Yesterday my son came home from school with a drawing of a turkey under a purple and blue sky. Underneath the picture he had written “I am thankful for my mom.” I was understandably touched and told him as much.
He shrugged nonchalantly and said, “We were supposed to draw a Thanksgiving picture and write what we were most thankful for so of course I said you. What else would I write?”
“Well,” I said slowly, “I didn’t know about the project ahead of time so I didn’t have any expectations but you could have written a number of different things. You could have said you were thankful for your toys or something.”

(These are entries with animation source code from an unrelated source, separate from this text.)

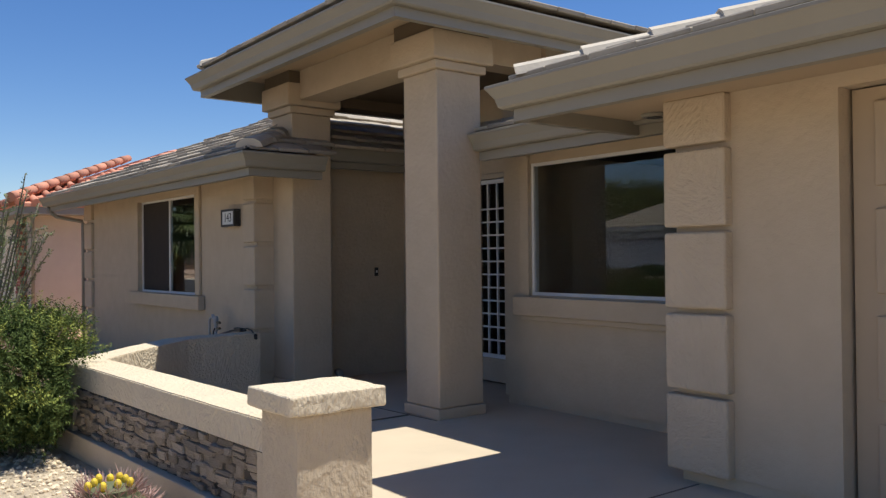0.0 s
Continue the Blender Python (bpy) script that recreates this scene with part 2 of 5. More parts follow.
def roughen(bm, amount, scale=9.0, cuts=0, along=None):
    """Uneven hand-worked surface: shift the vertices by noise."""
    if cuts:
        bmesh.ops.subdivide_edges(bm, edges=[e for e in bm.edges if e.calc_length() > (along or 0.1)], cuts=cuts, use_grid_fill=True)
    for v in bm.verts:
        v.co += amount * noise.noise_vector(v.co * scale)
    return bm


def ground_z(x, y):
    """Lots across the road lie a little higher."""
    return -0.1 + 0.4 * min(1.0, max(0.0, (-13.5 - x) / 10.0)) + 0.9 * min(1.0, max(0.0, (-26 - x) / 28.0))


# ---- ground ----
def road_near(y):
    return -2.3 - 0.052 * y


def road_far(y):
    return -11.2 - 0.075 * y


bm = bmesh.new()
xs = [-4000, -600, -150, -54, -40, -26, -23.5, -18, -13.5, -6, 0, 10, 60, 600, 4000]
ys = [-4000, -600, -60, 0, 30, 90, 200, 700, 4000]
grid = [[bm.verts.new((x, y, ground_z(x, y) - 0.12)) for x in xs] for y in ys]
for j in range(len(ys) - 1):
    for i in range(len(xs) - 1):
        bm.faces.new((grid[j][i], grid[j][i + 1], grid[j + 1][i + 1], grid[j + 1][i]))
structure("ground", bm, DESERT, "pinkish sandy desert soil stretching to the horizon", "ground")


def drape(name, outline, lift, mat, label, category):
    """A thin sheet laid over the sloping lots."""
    bm = bmesh.new()
    bm.faces.new([bm.verts.new((x, y, 0)) for x, y in outline])
    for x in xs[2:10]:
        bmesh.ops.bisect_plane(bm, geom=list(bm.verts) + list(bm.edges) + list(bm.faces), plane_co=(x, 0, 0), plane_no=(1, 0, 0))
    for v in bm.verts:
        v.co.z = ground_z(v.co.x, v.co.y) - 0.12 + lift
    bmesh.ops.recalc_face_normals(bm, faces=bm.faces)
    for f in bm.faces:
        if f.normal.z < 0:
            f.normal_flip()
    return structure(name, bm, mat, label, category)


def sheet(name, outline, z, mat, label, category, thick=0.1):
    return structure(name, prism(outline, z - thick, z), mat, label, category)


def strip(f0, f1, y0, y1, n=8):
    ys = [y0 + (y1 - y0) * i / n for i in range(n + 1)]
    return [(f1(y), y) for y in ys] + [(f0(y), y) for y in reversed(ys)]


sheet("road", strip(road_far, road_near, -60, 400), -0.13, ASPHALT, "dark grey worn asphalt street with tyre tracks", "road")
sheet("pavement_near", strip(lambda y: road_near(y) + 0.02, lambda y: road_near(y) + 1.25, 2.6, 150), -0.095, WALKCON, "pale sunlit concrete pavement beside the street", "pavement")
sheet("pavement_far", strip(lambda y: road_far(y) - 1.5, lambda y: road_far(y) - 0.02, -60, 150), -0.095, WALKCON, "pale concrete pavement across the street", "pavement")
sheet("gravel_yard", [(-1.0, 3.3), (2.28, 3.3), (2.28, 7.6), (3.3, 9.0), (4.45, 9.0), (4.45, 15.55), (-1.7, 15.55)], -0.1, GRAVEL_BED, "beige crushed gravel front yard bed", "gravel bed")
sheet("pink_gravel_yard", [(-1.72, 15.56), (9.0, 15.56), (9.0, 60), (-4.0, 60)], -0.105, PINK_GRAVEL, "salmon pink gravel yard of the next house", "gravel bed")
bm = prism([(2.35, 3.295), (7, 3.295), (7, 9.2), (4.4, 9.2), (4.4, 8.72), (3.5, 8.55), (2.4, 7.45)], -0.2, 0.0)
bmesh.ops.bisect_plane(bm, geom=list(bm.verts) + list(bm.edges) + list(bm.faces), plane_co=(0, 6, 0), plane_no=(0, 1, 0))
for v in bm.verts:
    if v.co.z > -0.1:
        v.co.z = -0.01875 * max(0.0, v.co.y - 6)
structure("patio_floor", bm, PATIO, "smooth buff concrete patio slab", "floor")
structure("driveway", box(-2.4, 7, -6, 3.29, -0.2, 0.0), CONCRETE, "buff concrete driveway in front of the garage", "driveway")


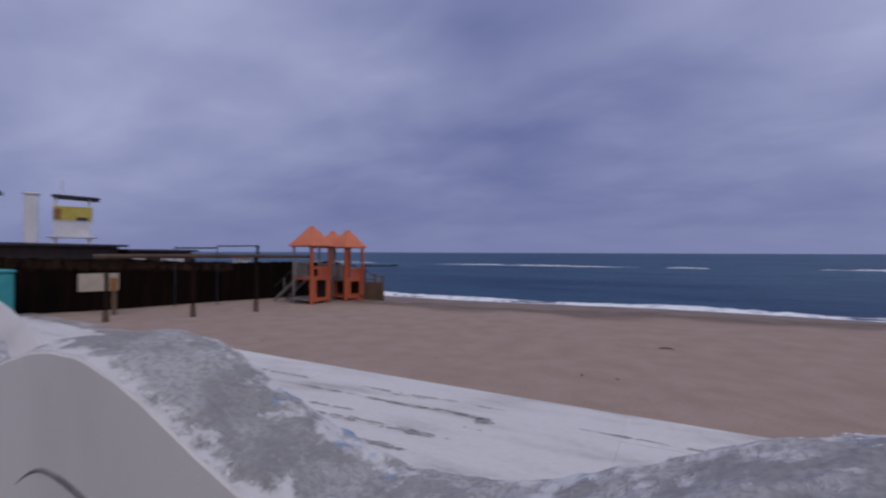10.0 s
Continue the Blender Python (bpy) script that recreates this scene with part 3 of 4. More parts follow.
for c in CRESTS[8:22]:
    dx, dz = (0.05, -0.09) if c > 7 else (0.06, 0.0) if c > 5 else (0.0, -0.06) if c > 2 else (0.0, 0.0)
    ctrl = [(-0.36, 1.42), (-0.23, 1.51), (-0.10, 1.555), (0.08, 1.54), (0.23, 1.49), (0.36, 1.41), (0.44, 1.32), (0.50, 1.22), (0.58, 1.13), (0.70, 1.06)]
    rr = [0.002, 0.006, 0.010, 0.013, 0.015, 0.016, 0.015, 0.013, 0.010, 0.003]
    pts, radii = [], []
    for a in range(len(ctrl) - 1):
        p0, p1, p2, p3 = (Vector((*ctrl[max(0, min(len(ctrl) - 1, q))], 0)) for q in (a - 1, a, a + 1, a + 2))
        for t in (0, 0.25, 0.5, 0.75):
            v = 0.5 * (2 * p1 + (p2 - p0) * t + (2 * p0 - 5 * p1 + 4 * p2 - p3) * t * t + (3 * p1 - p0 - 3 * p2 + p3) * t ** 3)
            pts.append((c + v.x + dx, WALL_IN + 0.004, v.y + dz + lift_at(c)))
            radii.append(rr[a] + (rr[a + 1] - rr[a]) * t)
    part("relief_curl", tube(pts, radii, 8), CURL_SHADE, parapet, "edge of a moulded wave curl, coloured dark for its shadow", True)

for x, z in ((4.56, 1.57), (6.32, 1.50)):
    part("iron_peg", tube([(x, WALL_IN + 0.03, z), (x, WALL_IN - 0.004, z), (x + 0.002, WALL_IN - 0.006, z + 0.012)], [0.004, 0.004, 0.003], 6), BLACK, parapet, "rusty dark peg set in the whitewash")

cheek = bmesh.new()
prof = [(1.15, 1.78)] + [(1.3 + 0.1 * i, 0.15 + 1.63 * (0.5 + 0.5 * math.cos(math.pi * min(1, max(0, (1.3 + 0.1 * i - 2.1) / 1.75)) ** 1.3))) for i in range(24)]
prev = None
for y, z in prof:
    ring = [cheek.verts.new(q) for q in ((-3.5, y, 0.05), (-3.5, y, z - 0.03), (-3.46, y, z), (-3.1, y, z), (-3.06, y, z - 0.03), (-3.06, y, 0.05))]
    if prev:
        for i in range(5):
            cheek.faces.new((prev[i], prev[i + 1], ring[i + 1], ring[i]))
    else:
        cheek.faces.new(ring[::-1])
    prev = ring
cheek.faces.new(prev)
bmesh.ops.recalc_face_normals(cheek, faces=cheek.faces)
tagged(finish("wall_cheek", cheek, WALL_WHITE), "whitewashed cheek wall with curved end on the paving", "wall", kind="structure")

# ---- roadside bin beyond the parapet ----
bin_ = empty("rubbish_bin", pose(18.6, 0.3, 0.87))
tagged(bin_, "dark square rubbish bin at the parapet end", "bin")
part("body", box((-0.32, -0.3, 0), (0.32, 0.3, 0.85), 0.03), BLACK, bin_)
part("lid", box((-0.35, -0.33, 0.86), (0.35, 0.33, 0.95), 0.03), BLACK, bin_)

# ---- beach kiosk with orange hipped roof ----
KIOSK = pose(17.75, 14.45, SLAB_Z, 0, 0, -49)
kiosk = empty("beach_kiosk", KIOSK)
tagged(kiosk, "open beach bar kiosk with orange hipped roof and dark wooden counter", "kiosk")
L, D, EAVE, RIDGE, RL = 2.6, 2.1, 2.03, 3.98, 0.85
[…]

My son looked at me with an expression that hinted of shock and then suddenly collapsed into a fit of laughter. “Mom,” he gasped in between giggles, “nobody would write that they’re more thankful for their toys then they are for the people who they love!” And then he started laughing even harder because to him just articulating the idea was so incredibly silly.

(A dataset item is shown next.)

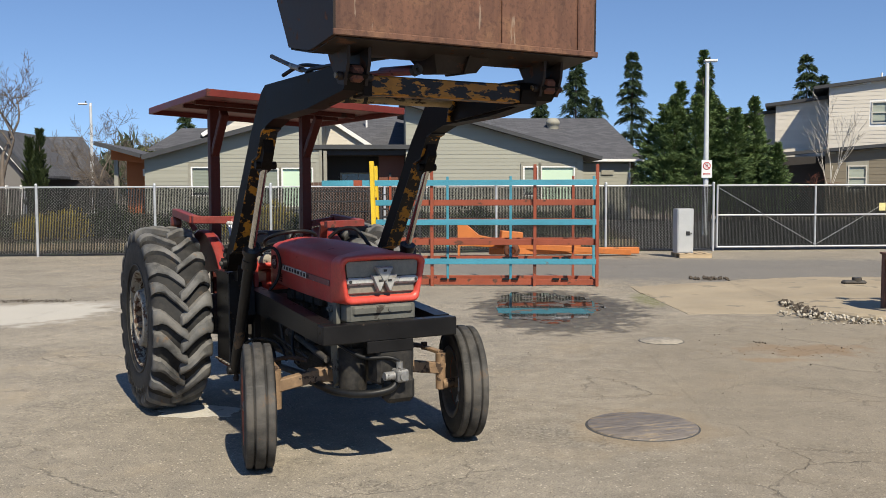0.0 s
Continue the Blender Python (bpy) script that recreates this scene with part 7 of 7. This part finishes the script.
# cypress hedge behind the gate: feathery, with leaders of uneven height
hr = random.Random(77)
for i, (x, h, r) in enumerate(((6.9, 4.0, 0.75), (7.2, 4.7, 0.85), (7.6, 5.0, 0.8), (8.0, 5.7, 0.65), (8.4, 5.0, 0.85), (8.78, 6.9, 0.42), (9.1, 5.2, 0.7), (9.5, 4.7, 0.8), (9.95, 4.5, 0.75), (10.4, 4.3, 0.75), (10.85, 5.0, 0.55), (11.2, 4.1, 0.6), (11.5, 3.1, 0.55), (7.9, 3.6, 0.9), (9.3, 3.6, 0.9), (10.6, 3.3, 0.8))):
    conifer(x, 38.2 + hr.uniform(-0.9, 0.9), h, r, 40 + i, "bushy green cypress tree with feathery sprays", "cedar", 190, 110, 0.14, 0.15, 1.05, 0.45, 0.72, 0, 1.7, "cypress_tree", "cypress hedge")
# dark firs far behind
for i, (x, y, h, r) in enumerate(((-0.6, 74, 9.0, 2.4), (6.6, 72, 11.4, 2.3), (10.6, 70, 11.7, 1.7), (8.6, 76, 9.0, 1.9), (15.7, 68, 10.6, 1.5), (23.4, 70, 11.4, 1.9), (26.0, 74, 10.4, 1.6), (-9.2, 66, 8.2, 1.6), (4.0, 76, 9.2, 2.0))):
    conifer(x, y, h, r, 60 + i, "dark green fir tree behind the houses", "fir", 220, 100, 0.30, 0.8, 0.12, 0.42, 0.80, 0 if i == 1 else 17, 0.7 if i == 1 else 1.2)
for i, (x, y, h, r) in enumerate(((31.5, 53, 12.0, 3.6), (34.0, 51.5, 12.5, 4.0), (36.5, 50, 13.0, 4.3), (39.5, 47.5, 13.2, 4.4), (37.0, 44, 8.5, 3.0), (41.5, 46.0, 11.0, 3.6))):
    conifer(x, y, h, r, 80 + i, "tall green conifer beyond the container", "cedar" if i % 2 else "fir_light", 420, 150, 0.26, 0.5, 0.25, 0.42, 0.62, 0, 1.3)
conifer(44.7, 38.3, 13.0, 1.7, 95, "slim dark conifer far beyond the container", "fir", 200, 80, 0.28, 0.8, 0.12, 0.42, 0.80, 16, 1.2)
for i, (x, y, h, r) in enumerate(((-25.0, 50, 4.6, 0.34), (-25.9, 50.6, 4.2, 0.32), (-24.4, 48.6, 2.3, 0.25))):
    conifer(x, y, h, r, 100 + i, "slim columnar cypress by the far house", "shrub", 150, 60, 0.20, 0.1, 1.9, 0.3, 0.35, 0, 0.8, "columnar_cypress", "columnar cypresses")


def bare_tree(x, y, h, seed, label, mat="twig", spread=0.55, depth=5, r0=0.07, buds=0, lean=0.0, name="bare_tree", low=0.25):
    rg = random.Random(seed)
    t = thing(name, label, "tree", pose(x, y, rise(x, y)), "bare trees")
    trunk, limbs = Shape(), Shape()
    tips = []

    def grow(p, d, ln, r, lev, sh):
        pts, q, dd = [p], p, d
        for _ in range(3):
            dd = (dd + Vector((rg.gauss(0, 0.10), rg.gauss(0, 0.10), rg.gauss(0.03, 0.05)))).normalized()
            q = q + dd * (ln / 3)
            pts.append(q)
        sides = 7 if lev == 0 else (4 if lev < 3 else 3)
        sh.tube(pts, [r, r * 0.88, r * 0.76, r * 0.62], sides, 1)
        if lev >= depth:
            tips.append((q, dd))
            return
        for k in range(rg.choice((2, 3, 3)) + (1 if lev == 0 else 0)):
            f = rg.uniform(0.45, 1.0)
            at = pts[0].lerp(pts[-1], f) if f < 0.9 else pts[-1]
            ax = Vector((rg.gauss(0, 1), rg.gauss(0, 1), rg.gauss(0.35, 0.5))).normalized()
            nd = (dd * (1 - spread) + ax * spread).normalized()
            nd.z = max(nd.z, -0.05)
            grow(at, nd, ln * rg.uniform(0.58, 0.82), max(r * 0.60, 0.009), lev + 1, limbs)

    grow(Vector((0, 0, -0.05)), Vector((lean, 0, 1)).normalized(), h * 0.36, r0, 0, trunk)
    part("trunk", trunk, M[mat], t, fix=False)
    part("crown", limbs, M[mat], t, fix=False)
    if buds:
        rs = np.random.RandomState(seed)
        c = np.repeat(np.array([tuple(q) for q, _ in tips]), buds, 0)
        k = len(c)
        base = c + rs.normal(0, 0.18, (k, 3))
        way = unit(rs.normal(0, 1, (k, 3)))
        me = leaf_mesh("leaves", base, way, unit(np.cross(way, rs.normal(0, 1, (k, 3)))), rs.uniform(0.08, 0.18, k), rs.uniform(0.03, 0.07, k))
        me.materials.append(M["bud"])
        ob = new("leaves", me)
        ob.parent = t
    return t


bare_tree(-22.1, 40.8, 8.6, 12, "leafless grey-brown tree with fine twigs", "twig", 0.50, 7, 0.13, lean=0.12)
bare_tree(-19.4, 44.0, 7.2, 8, "leafless multi-stemmed tree by the lamp post", "twig", 0.55, 6, 0.06)
bare_tree(-20.2, 45.5, 4.8, 18, "leafless tan shrubby tree", "twig", 0.6, 6, 0.05)
bare_tree(-18.3, 45.0, 4.2, 19, "leafless tan shrubby tree", "twig", 0.6, 6, 0.05)
bare_tree(-25.5, 61.0, 6.3, 24, "leafless grey-brown tree before the dark roof", "twig", 0.5, 6, 0.08)
bare_tree(-22.0, 60.0, 6.3, 21, "tree with fresh yellow-green spring leaves", "twig", 0.55, 5, 0.08, buds=6)
bare_tree(-19.8, 62.0, 5.4, 22, "tree with fresh yellow-green spring leaves", "twig", 0.55, 5, 0.08, buds=5)
conifer(-21.5, 64, 7.2, 1.1, 130, "dark green fir tree behind the tan house", "fir", 130, 34, 0.34, 0.8, 0.12, 0.42, 0.80, 14, 1.2)
bare_tree(14.3, 39.6, 6.6, 31, "thin leafless birch sapling in front of the cream house", "birch", 0.24, 4, 0.026)
bare_tree(13.6, 39.4, 3.0, 32, "small reddish leafless shrub", "house_brown", 0.6, 4, 0.03)
bare_tree(27.6, 39.2, 4.6, 33, "leafless tan tree beside the container", "twig", 0.4, 6, 0.05)
bare_tree(29.2, 38.5, 4.0, 35, "leafless tan tree beside the container", "twig", 0.4, 6, 0.045)
bare_tree(43.0, 41.5, 11.5, 34, "tall leafless tree behind the container", "twig", 0.5, 5, 0.20)
bare_tree(-5.9, 39.4, 2.3, 37, "bare white-stemmed shrub at the entrance", "birch", 0.6, 4, 0.03)


def bush(x, y, w, h, seed, mat, label, n=2400, size=0.10):
    rs = np.random.RandomState(seed)
    k = n
    p = rs.normal(0, 1, (k, 3))
    p = unit(p) * (rs.random(k) ** 0.4)[:, None] * (1 + 0.25 * np.sin(p[:, :1] * 4))
    base = p * np.array([w / 2, w / 2.4, h / 2]) + np.array([0, 0, h * 0.48])
    way = unit(p + rs.normal(0, 0.7, (k, 3)) + np.array([0, 0, 0.5]))
    ln = size * rs.uniform(0.7, 1.7, k)
    me = leaf_mesh("foliage", base, way, unit(np.cross(way, rs.normal(0, 1, (k, 3)))), ln, ln * 0.17)
    me.materials.append(M[mat])
    z = rise(x, y) + 0.12
    t = thing("shrub", label, "shrub", pose(x, y, z), "bed shrubs")
    ob = new("foliage", me)
    ob.parent = t
    stem = Shape()
    for i in range(5):
        a = 2 * math.pi * i / 5
        stem.tube(((0, 0, -0.12), (0.12 * w * math.cos(a), 0.12 * w * math.sin(a), h * 0.35), (0.28 * w * math.cos(a), 0.25 * w * math.sin(a), h * 0.7)), 0.012, 5, 2)
    part("stems", stem, M["bark"], t, fix=False)


for i, (x, off, w, h, mt) in enumerate(((-12.6, 4.6, 1.5, 1.0, "gorse"), (-13.6, 4.9, 1.2, 0.8, "gorse"), (-11.2, 5.0, 1.6, 1.1, "shrub"), (-9.4, 4.4, 1.3, 0.8, "shrub"), (-8.3, 5.0, 1.4, 1.1, "shrub"), (-7.2, 4.6, 1.3, 1.0, "gorse"), (-6.3, 4.8, 1.5, 1.2, "gorse"), (-5.3, 4.5, 1.0, 0.8, "shrub"), (-4.0, 5.0, 1.2, 0.9, "shrub"), (-1.6, 4.8, 1.0, 0.8, "shrub"), (0.3, 5.0, 1.3, 1.0, "shrub"), (2.2, 4.6, 1.2, 0.9, "shrub"), (3.8, 5.4, 1.3, 0.9, "shrub"), (-15.2, 5.0, 1.3, 0.8, "shrub"), (-17.0, 4.8, 1.6, 1.0, "shrub"), (-19.5, 4.6, 1.6, 1.1, "shrub"))):
    bx_, by_ = along(x, off)
    bush(bx_, by_, w, h, 200 + i, mt, "yellow flowering shrub behind the fence" if mt == "gorse" else "dark green shrub behind the fence")

# low distance closing the view
M["far_green"] = leaf_material("far_green", (0.030, 0.042, 0.022), (0.06, 0.075, 0.035))
rs = np.random.RandomState(9)
k = 60000
ang = rs.uniform(-0.95, 1.55, k)
dist = rs.uniform(95, 125, k)
hh_ = (3.2 + 2.2 * np.sin(ang * 23) * np.sin(ang * 7 + 1) + 1.6 * np.sin(ang * 61)) * rs.random(k) ** 0.8 + 0.5
base = np.stack([dist * np.sin(ang), dist * np.cos(ang), 0.5 + np.maximum(hh_, 0.2)], 1)
way = unit(rs.normal(0, 0.6, (k, 3)) + np.array([0, 0, 0.7]))
me = leaf_mesh("far_woods", base, way, unit(np.cross(way, rs.normal(0, 1, (k, 3)))), rs.uniform(0.7, 1.8, k), rs.uniform(0.1, 0.3, k))
me.materials.append(M["far_green"])
tagged(new("far_woods", me), "low distant tree line on the horizon", "woods", kind="stuff")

There are a lot of grown-ups who have a hard time with the concept of putting people ahead of material possessions and yet a six-year-old boy finds the very idea of that level of materialism so absurd that it’s literally laughable. It got me thinking…at what point will my son realize that there are an enormous number of people in this world with seriously messed up values? Will it be something he slowly comes to terms with or will there be a sudden epiphany brought on by the thoughtless action of some idiot? I remember telling him about the story of my great-grandfather being kidnapped by the Russian army. My son looked at me in utter confusion and said, “But I thought armies were there to protect people.” That was one of those epiphany moments. He learned that day that sometimes governments don’t even try to do what’s best for the people. Sometimes it’s all about the leaders. Those are the lessons that I dread teaching my son. I have no hang-ups about talking to him about sex, drugs and all that stuff. That’s easy. But teaching him about some of the awful things people do to one another and the justifications they use (religion, and the like), that’s the stuff nightmares are made of.

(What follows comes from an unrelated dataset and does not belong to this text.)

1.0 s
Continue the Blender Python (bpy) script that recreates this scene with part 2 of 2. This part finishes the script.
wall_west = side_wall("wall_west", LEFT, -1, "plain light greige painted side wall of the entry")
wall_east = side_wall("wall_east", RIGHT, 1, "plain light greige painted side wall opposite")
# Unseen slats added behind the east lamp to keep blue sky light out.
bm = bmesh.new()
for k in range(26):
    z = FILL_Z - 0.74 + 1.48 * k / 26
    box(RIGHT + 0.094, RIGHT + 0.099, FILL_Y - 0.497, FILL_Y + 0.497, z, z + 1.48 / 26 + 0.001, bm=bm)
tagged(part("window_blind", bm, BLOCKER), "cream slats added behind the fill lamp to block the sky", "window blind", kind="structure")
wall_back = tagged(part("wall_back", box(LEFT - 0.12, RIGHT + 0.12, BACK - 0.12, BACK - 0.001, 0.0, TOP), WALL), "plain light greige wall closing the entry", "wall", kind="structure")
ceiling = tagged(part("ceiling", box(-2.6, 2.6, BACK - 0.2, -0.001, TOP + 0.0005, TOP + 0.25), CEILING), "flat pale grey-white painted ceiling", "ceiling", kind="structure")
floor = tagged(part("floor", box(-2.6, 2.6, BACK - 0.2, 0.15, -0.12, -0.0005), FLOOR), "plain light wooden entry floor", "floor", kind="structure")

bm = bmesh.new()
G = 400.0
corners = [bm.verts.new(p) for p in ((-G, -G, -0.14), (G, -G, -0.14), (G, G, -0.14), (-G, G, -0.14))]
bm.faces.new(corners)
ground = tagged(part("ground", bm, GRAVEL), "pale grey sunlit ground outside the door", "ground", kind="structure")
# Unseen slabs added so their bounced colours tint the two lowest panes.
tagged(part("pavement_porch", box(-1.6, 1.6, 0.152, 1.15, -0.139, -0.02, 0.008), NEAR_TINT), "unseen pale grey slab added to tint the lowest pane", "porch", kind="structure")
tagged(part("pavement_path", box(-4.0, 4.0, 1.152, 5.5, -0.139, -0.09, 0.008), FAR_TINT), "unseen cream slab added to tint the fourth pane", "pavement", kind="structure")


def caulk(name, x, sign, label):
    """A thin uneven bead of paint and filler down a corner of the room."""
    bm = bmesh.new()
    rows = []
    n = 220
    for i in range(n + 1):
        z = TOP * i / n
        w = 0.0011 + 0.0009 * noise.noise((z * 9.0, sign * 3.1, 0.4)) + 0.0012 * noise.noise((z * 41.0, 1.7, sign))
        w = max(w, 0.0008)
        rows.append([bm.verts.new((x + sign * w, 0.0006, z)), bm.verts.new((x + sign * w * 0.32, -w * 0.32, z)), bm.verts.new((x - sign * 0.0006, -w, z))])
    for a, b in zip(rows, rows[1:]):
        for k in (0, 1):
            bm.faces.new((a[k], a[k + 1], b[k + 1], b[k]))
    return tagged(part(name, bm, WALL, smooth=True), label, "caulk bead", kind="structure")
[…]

But I don’t usually dwell on all that and I’m certainly not going to dwell on it during Thanksgiving. Instead I’m going to take a moment to send up my own message of thanks. I’m thankful for my friends, family, and of course for my writing career and all you wonderful readers. But above all else I’m thankful that I have a son who constantly reminds me of what’s important in life. To say that I love him with all my heart is an enormous understatement.
I hope you all have a wonderful Thanksgiving!